(JOB) Set down exactly the lines from the one with "pose from metres" to the one with "what is given", both included, and no line outside that range.

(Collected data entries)
──────────────────────────────
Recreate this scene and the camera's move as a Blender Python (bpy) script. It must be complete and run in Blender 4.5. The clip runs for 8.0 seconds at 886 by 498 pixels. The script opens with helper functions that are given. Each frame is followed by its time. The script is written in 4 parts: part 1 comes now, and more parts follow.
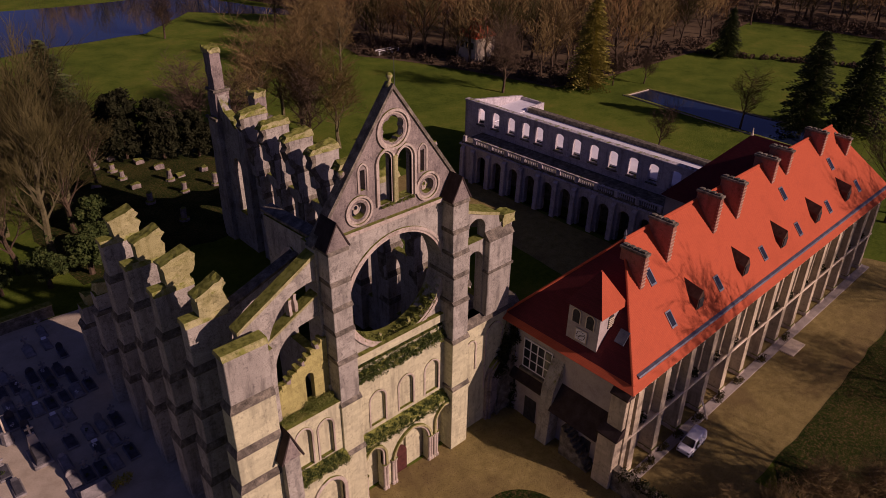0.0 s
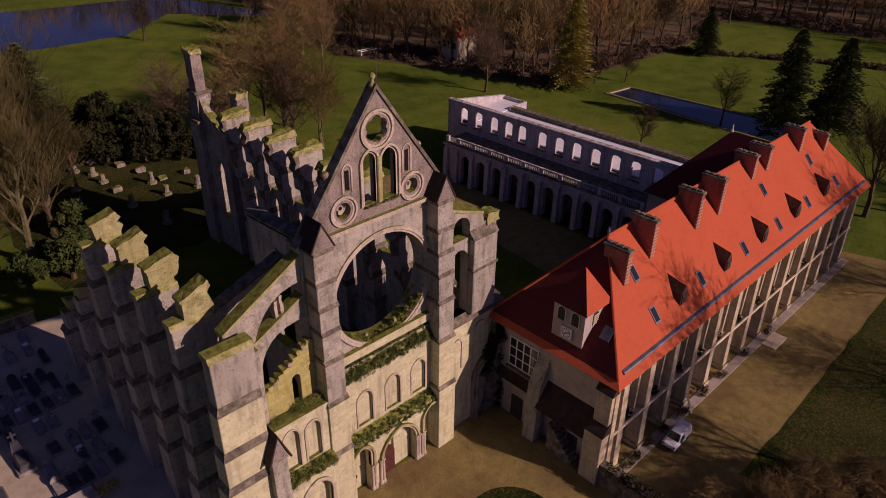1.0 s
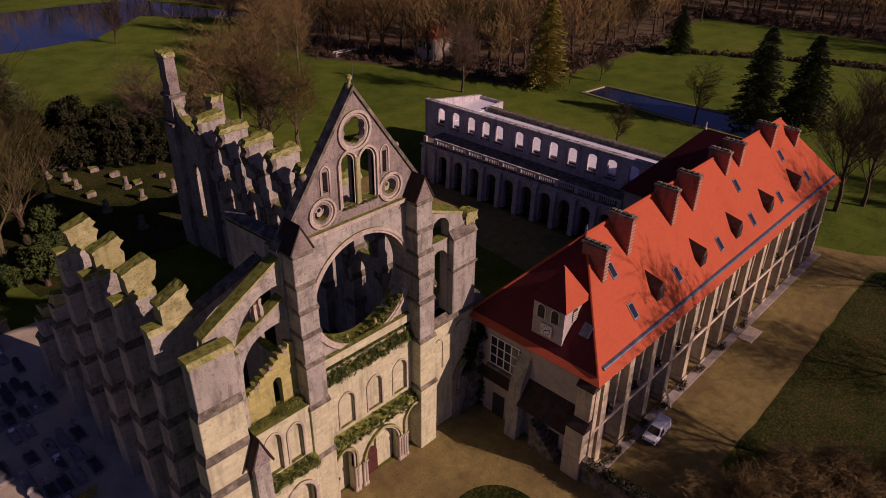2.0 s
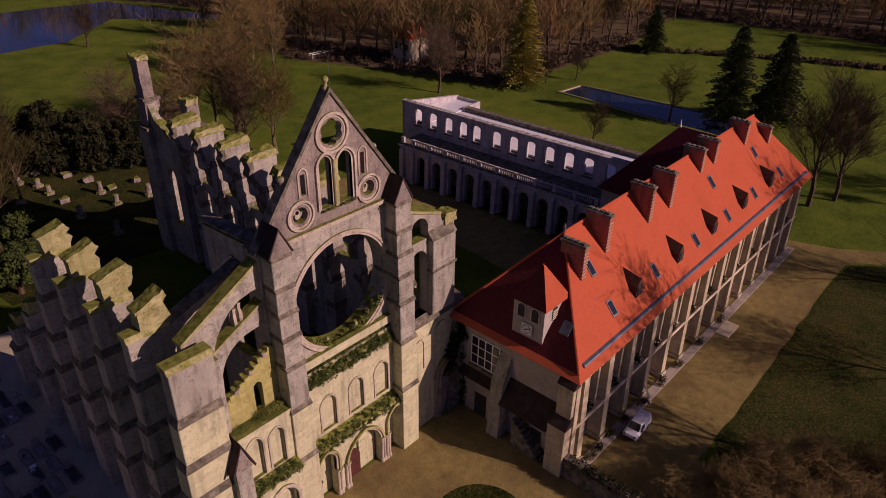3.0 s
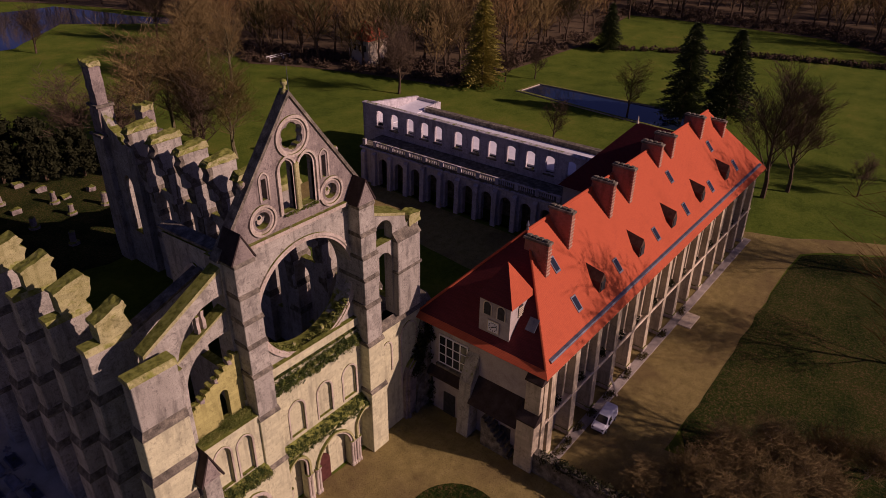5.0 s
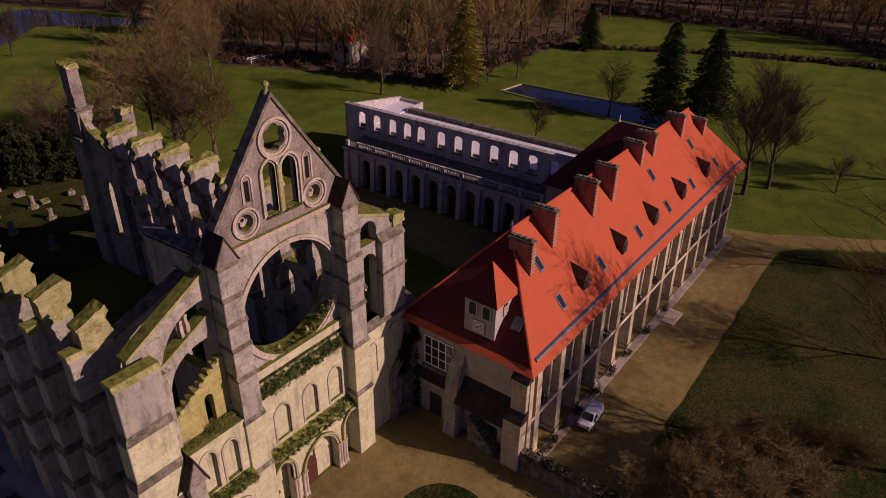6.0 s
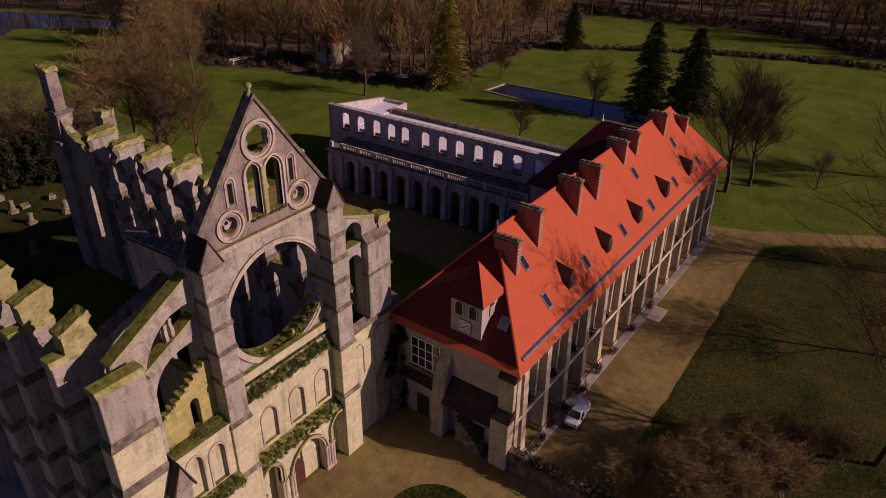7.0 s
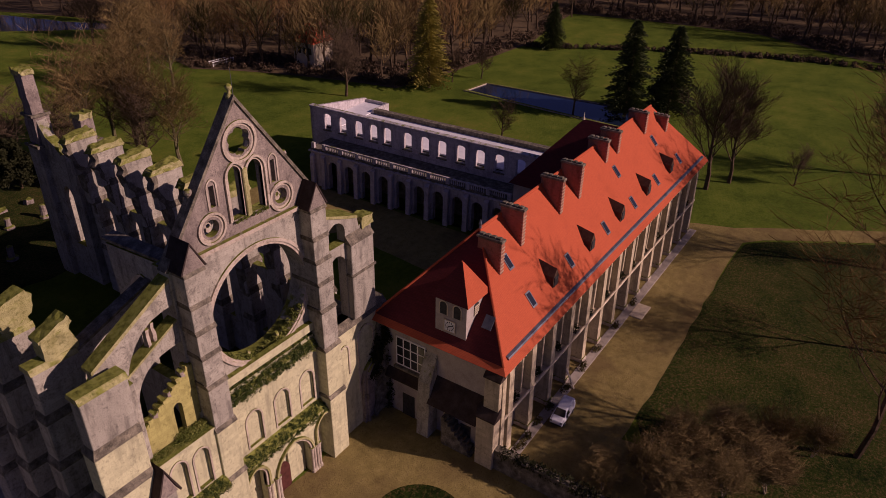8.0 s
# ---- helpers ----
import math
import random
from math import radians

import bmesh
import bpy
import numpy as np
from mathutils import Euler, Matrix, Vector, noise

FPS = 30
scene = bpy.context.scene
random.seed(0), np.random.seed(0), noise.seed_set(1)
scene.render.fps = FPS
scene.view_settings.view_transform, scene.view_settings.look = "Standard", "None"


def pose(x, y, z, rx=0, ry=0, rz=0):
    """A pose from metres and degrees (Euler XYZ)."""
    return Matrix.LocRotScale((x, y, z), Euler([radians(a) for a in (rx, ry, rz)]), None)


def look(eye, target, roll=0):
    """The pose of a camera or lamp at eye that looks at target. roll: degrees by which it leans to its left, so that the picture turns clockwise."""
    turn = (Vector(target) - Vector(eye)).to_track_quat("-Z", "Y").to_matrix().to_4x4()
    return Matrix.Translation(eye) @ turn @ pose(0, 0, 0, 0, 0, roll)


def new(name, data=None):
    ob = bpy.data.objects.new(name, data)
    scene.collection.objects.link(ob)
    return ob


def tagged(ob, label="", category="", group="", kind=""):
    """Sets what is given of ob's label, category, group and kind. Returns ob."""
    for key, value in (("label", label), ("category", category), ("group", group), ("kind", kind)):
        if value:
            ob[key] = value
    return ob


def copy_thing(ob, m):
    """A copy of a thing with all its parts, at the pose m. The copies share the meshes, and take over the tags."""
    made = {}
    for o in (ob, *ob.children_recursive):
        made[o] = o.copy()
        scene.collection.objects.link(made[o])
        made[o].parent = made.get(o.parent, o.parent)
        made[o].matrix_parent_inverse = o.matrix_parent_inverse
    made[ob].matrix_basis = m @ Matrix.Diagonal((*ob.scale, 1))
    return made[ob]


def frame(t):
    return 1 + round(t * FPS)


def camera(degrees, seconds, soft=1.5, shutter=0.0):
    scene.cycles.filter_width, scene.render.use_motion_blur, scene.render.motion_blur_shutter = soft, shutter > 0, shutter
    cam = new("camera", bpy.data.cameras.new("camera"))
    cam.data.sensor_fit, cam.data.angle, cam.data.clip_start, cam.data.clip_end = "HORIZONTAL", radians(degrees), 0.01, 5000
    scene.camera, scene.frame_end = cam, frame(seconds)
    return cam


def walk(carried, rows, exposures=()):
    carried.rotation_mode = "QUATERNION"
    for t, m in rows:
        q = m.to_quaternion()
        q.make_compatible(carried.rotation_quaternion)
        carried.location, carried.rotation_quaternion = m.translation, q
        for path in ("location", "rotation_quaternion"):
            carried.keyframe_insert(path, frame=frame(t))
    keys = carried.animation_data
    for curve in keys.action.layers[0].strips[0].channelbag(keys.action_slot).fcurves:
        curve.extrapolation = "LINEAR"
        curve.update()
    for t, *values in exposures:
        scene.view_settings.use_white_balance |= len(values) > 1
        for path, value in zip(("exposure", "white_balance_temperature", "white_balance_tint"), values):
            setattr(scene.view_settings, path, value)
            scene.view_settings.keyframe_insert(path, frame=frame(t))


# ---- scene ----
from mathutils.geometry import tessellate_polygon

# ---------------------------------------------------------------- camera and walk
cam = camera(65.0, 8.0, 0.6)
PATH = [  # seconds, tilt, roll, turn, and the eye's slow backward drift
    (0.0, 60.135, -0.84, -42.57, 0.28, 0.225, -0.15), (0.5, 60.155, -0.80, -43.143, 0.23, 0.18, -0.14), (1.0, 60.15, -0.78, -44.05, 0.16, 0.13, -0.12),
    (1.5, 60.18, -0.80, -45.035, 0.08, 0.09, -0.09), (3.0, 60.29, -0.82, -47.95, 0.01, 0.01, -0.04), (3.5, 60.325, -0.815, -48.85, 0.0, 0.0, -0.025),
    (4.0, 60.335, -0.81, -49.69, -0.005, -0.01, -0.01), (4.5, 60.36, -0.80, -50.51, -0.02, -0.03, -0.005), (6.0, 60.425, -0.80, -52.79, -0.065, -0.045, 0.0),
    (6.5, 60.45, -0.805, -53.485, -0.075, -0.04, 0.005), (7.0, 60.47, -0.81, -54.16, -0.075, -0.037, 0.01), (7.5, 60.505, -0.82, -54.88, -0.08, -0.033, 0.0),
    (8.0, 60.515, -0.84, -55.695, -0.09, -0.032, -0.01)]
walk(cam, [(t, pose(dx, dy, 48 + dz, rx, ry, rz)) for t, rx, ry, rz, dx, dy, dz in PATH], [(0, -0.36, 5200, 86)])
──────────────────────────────
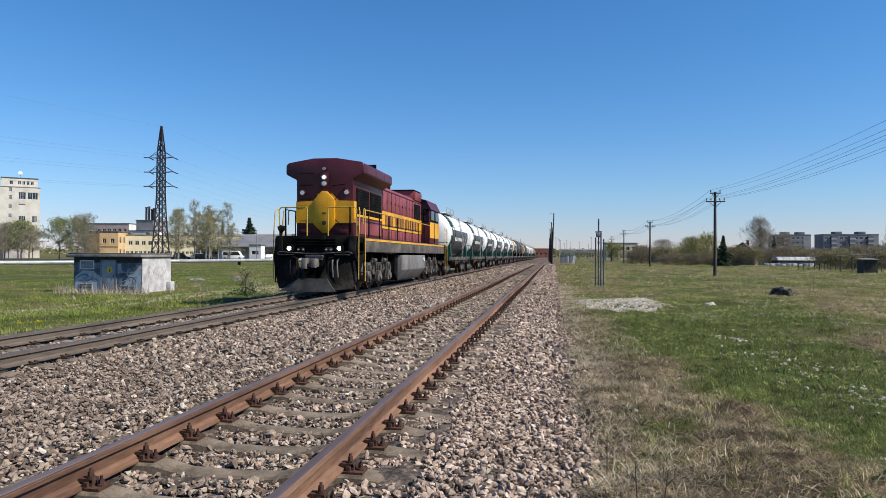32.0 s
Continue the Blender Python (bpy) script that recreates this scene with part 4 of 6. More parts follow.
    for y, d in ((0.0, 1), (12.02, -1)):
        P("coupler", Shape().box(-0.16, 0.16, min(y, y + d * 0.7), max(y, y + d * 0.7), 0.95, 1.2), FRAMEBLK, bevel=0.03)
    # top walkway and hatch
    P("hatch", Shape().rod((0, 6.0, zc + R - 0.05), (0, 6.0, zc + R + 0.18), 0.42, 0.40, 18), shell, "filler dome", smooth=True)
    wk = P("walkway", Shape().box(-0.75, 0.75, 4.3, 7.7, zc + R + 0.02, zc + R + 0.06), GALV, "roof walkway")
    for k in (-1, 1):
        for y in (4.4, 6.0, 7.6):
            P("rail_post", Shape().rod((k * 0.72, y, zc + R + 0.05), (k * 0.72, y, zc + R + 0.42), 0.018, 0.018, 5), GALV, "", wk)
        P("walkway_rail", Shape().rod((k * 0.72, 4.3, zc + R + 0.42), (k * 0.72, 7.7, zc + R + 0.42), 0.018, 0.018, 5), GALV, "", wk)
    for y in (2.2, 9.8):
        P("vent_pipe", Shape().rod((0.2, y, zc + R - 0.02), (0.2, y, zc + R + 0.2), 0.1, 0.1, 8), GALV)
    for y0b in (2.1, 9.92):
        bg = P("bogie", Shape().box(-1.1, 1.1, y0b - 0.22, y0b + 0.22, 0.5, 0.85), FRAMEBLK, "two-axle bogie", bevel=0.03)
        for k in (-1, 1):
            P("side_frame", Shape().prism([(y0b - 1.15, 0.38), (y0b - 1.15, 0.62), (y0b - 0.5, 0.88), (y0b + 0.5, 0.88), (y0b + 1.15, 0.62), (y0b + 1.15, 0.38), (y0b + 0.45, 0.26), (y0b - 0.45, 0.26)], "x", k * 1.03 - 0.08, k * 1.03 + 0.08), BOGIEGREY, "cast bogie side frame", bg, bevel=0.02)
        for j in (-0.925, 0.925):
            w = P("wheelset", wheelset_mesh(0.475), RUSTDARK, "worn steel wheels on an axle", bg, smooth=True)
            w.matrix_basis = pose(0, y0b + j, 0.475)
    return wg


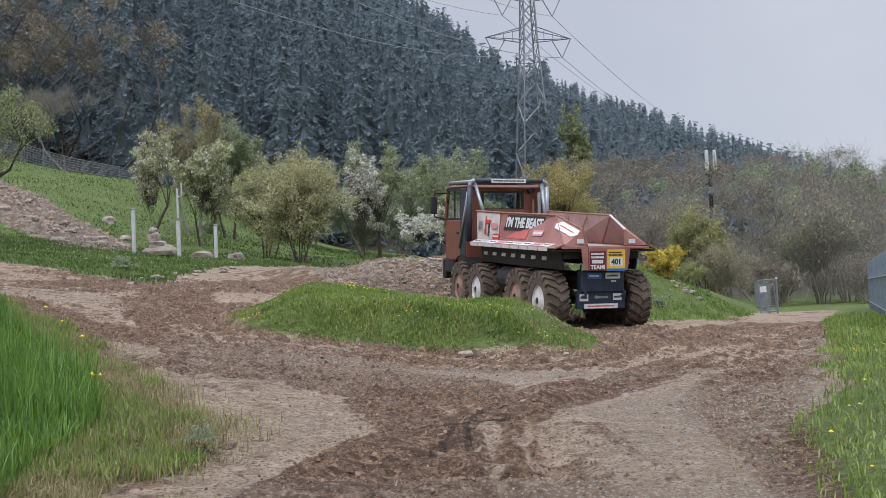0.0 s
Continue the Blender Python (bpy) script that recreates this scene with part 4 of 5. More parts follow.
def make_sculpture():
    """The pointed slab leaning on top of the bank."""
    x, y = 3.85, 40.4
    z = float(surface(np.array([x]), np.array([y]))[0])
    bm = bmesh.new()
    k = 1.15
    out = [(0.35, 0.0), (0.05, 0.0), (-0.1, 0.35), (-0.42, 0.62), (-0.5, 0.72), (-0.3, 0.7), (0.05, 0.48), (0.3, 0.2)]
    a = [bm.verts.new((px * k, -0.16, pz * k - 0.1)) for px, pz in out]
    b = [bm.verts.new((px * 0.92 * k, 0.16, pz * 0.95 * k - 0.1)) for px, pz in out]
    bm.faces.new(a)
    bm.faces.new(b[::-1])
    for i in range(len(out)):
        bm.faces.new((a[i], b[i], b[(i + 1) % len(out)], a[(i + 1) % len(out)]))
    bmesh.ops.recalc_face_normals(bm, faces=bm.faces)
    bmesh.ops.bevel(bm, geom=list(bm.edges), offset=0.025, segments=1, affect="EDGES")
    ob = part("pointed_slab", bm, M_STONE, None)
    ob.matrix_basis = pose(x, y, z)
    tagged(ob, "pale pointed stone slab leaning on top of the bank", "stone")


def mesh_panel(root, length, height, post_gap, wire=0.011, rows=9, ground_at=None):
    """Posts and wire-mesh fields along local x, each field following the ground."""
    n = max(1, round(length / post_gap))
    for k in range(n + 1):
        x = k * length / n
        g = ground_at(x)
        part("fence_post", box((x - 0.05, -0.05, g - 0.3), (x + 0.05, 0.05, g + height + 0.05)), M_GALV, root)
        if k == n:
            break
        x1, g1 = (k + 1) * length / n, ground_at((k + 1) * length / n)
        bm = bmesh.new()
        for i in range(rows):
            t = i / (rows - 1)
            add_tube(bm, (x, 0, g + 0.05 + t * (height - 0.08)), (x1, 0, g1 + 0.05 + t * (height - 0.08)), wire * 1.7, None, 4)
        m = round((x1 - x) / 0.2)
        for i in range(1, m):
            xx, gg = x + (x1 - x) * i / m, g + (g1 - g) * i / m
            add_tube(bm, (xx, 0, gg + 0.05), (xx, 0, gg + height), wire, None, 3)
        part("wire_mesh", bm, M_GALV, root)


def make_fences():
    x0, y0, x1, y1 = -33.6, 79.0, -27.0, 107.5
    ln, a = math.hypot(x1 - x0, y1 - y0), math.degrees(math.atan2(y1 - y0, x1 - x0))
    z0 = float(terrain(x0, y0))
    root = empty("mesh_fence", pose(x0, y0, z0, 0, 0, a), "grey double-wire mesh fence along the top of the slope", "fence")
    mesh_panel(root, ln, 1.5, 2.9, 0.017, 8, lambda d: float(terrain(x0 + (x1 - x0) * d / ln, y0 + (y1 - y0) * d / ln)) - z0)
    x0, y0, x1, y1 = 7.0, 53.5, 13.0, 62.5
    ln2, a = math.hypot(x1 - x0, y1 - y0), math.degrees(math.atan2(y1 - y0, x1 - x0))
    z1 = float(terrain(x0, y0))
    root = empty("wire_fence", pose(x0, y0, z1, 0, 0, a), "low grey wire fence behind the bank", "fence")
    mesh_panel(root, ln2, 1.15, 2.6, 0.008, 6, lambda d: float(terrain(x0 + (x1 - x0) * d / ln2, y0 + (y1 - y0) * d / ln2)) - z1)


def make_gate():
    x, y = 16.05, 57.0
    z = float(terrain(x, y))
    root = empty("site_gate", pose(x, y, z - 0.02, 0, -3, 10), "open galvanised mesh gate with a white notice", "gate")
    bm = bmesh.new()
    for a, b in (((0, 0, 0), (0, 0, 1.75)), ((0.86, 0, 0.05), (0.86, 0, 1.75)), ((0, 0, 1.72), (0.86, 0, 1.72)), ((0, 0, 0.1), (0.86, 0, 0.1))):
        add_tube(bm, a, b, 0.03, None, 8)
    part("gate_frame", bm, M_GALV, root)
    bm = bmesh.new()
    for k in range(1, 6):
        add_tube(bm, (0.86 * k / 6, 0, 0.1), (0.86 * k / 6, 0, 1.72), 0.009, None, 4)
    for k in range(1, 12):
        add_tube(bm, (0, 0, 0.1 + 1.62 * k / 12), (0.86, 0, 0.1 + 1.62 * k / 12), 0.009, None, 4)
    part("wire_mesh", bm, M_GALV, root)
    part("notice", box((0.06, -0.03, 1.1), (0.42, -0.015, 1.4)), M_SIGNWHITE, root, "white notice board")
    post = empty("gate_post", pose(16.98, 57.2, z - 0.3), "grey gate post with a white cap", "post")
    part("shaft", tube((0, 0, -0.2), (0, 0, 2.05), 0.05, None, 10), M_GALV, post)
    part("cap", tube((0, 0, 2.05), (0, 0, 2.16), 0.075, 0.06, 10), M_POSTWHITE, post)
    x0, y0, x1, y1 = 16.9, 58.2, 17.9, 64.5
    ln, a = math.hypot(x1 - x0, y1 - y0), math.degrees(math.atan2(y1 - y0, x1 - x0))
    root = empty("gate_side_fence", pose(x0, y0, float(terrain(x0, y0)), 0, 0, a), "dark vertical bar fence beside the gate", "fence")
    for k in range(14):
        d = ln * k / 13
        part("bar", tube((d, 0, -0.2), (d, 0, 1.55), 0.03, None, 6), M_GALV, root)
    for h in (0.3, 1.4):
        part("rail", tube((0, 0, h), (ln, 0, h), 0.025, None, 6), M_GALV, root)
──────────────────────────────
(RESULT)
    """A pose from metres and degrees (Euler XYZ)."""
    return Matrix.LocRotScale((x, y, z), Euler([radians(a) for a in (rx, ry, rz)]), None)


def look(eye, target, roll=0):
    """The pose of a camera or lamp at eye that looks at target. roll: degrees by which it leans to its left, so that the picture turns clockwise."""
    turn = (Vector(target) - Vector(eye)).to_track_quat("-Z", "Y").to_matrix().to_4x4()
    return Matrix.Translation(eye) @ turn @ pose(0, 0, 0, 0, 0, roll)


def new(name, data=None):
    ob = bpy.data.objects.new(name, data)
    scene.collection.objects.link(ob)
    return ob


def tagged(ob, label="", category="", group="", kind=""):
    """Sets what is given of ob's label, category, group and kind. Returns ob."""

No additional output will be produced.